Sure, after the first training sessions, I couldn't walk properly for several days and I thought I had messed up my hips. (Turns out I should have waited 72 hours between lower body workouts - it was my own fault for being a sudden gym zealot.) However, now that I've gotten a handle on things and have neurotically recorded every single workout I've done with my trainer, I'm proud to say I am no longer a confused wallflower.

I go in with a plan and fiercely stick to it. With the gym being a 5 minute drive from my apartment, I can pop over for a quick jog to get out of the apartment and swim in a pool of my own endorphins or do a quick circuit of exercises if I'm feeling like "hey, maybe I ate thirty too many soup dumplings yesterday." It's amazing what convenience and being really neurotic can do for ya.

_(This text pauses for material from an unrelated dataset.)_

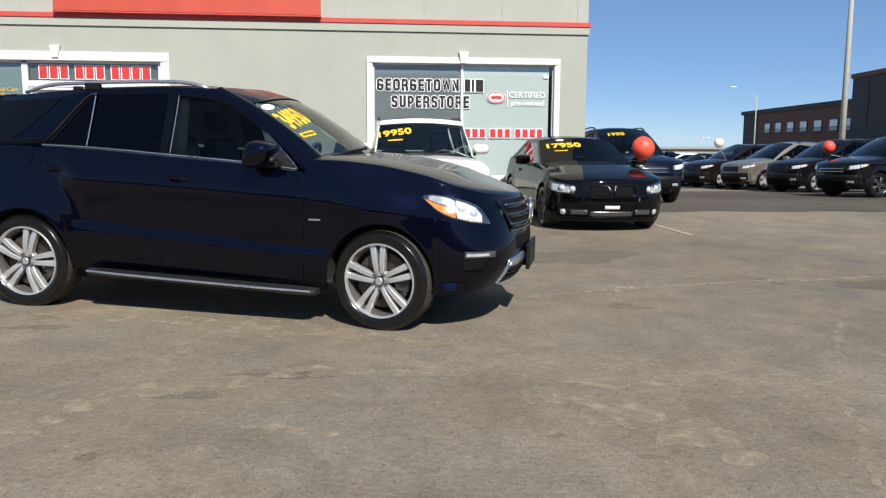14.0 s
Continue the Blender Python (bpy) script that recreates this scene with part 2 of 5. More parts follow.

I've been able to run longer and harder on the treadmill each day and the shape of my body is changing. I don't know if I've gained or lost any weight because I don't own a scale and refuse to weigh myself, but I'm guessing I've gained weight due to muscle. At first, I wasn't sure how I felt about it, but I'm starting to enjoy sleeping better, having more energy, and more focus overall.

Couple that with daily yoga (yes, 7 days a week - it helps me stay calm…otherwise I might rage out on people during high-stress moments at work or at poor Charles because the laundry rack keeps falling apart when I'm putting it away) and I'm starting to think I might be morphing into a healthy person. It feels weird…but it's just another step in the right direction…as much as I like the version of my life where I'm a wisp of a women with shocking white hair and wrinkles, sipping her 12th latte and laughing gregariously at a conversation while smoking my cigarette at a cafe.

…where this imaginary cafe is, I have no idea. Most places have banned smoking…I hear even the outdoor cafes in Paris…so, whatever, I guess I don't need to live out that dream. In fact, if I kept smoking, there's a good chance I wouldn't live long enough to become that wisp of a woman anyway.

As always, I digress...

The biggest revelation I've had during this whole process is that the reasoning behind me disliking gyms had less to do with the workout aspect and everything to do with the environment. I wasn't looking for a social hangout full of people admiring themselves and each other in mirrors while wiping their brows with their eucalyptus-infused complimentary towels. I was looking for a place that was spacious, with enough quality machines so you won't ever have to wait around, a friendly environment (Josh, one of the guys at the gym, knew my name by my second visit and gave me a cheerful hello and words of support and encouragement upon my arrival), great trainers (my trainer, Jonathan, is the perfect balance of kindness, knowledge, support, information, and enthusiasm with a healthy dose of tough love), free classes, and members who are there to focus and workout. There hasn't been a moment since I've joined where I felt awkward, out-of-place or anxious.

Affordable membership prices also help.

If you're in LA and curious, I joined Metro Fitness in Atwater Village. It's the first gym I feel truly comfortable in, so I guess I'm stickin' to it. (I paid for 13 months anyway, so I have no choice…but, really, I'd stay even if I was paying month to month.)

Will I never have another cigarette as long as I live? Unlikely (parties happen and as I'm not a drinker, the only way for me to be at all social is to procure one cigarette and get to know some people outside over a puff or two and discuss interesting things)…but will I become a regular smoker again? Not if I keep this up.

Sidenote: Did you check out those sneakers? Are those "gym-goer" sneakers or what? Mind you, I bought them because the all-black ones were out of stock and these neon-sherbert babies were on sale. Charles likes them. I feel like I could flag down a plane with my feet, but they do their job. The rest of my gym attire is black and gives off a decidedly no-funny-business-ninja vibe…which is great…because I don't really want to talk to anyone while I'm working out.

Who would have ever thought I would be a gym person? Not I. Now I gotta know, are you one?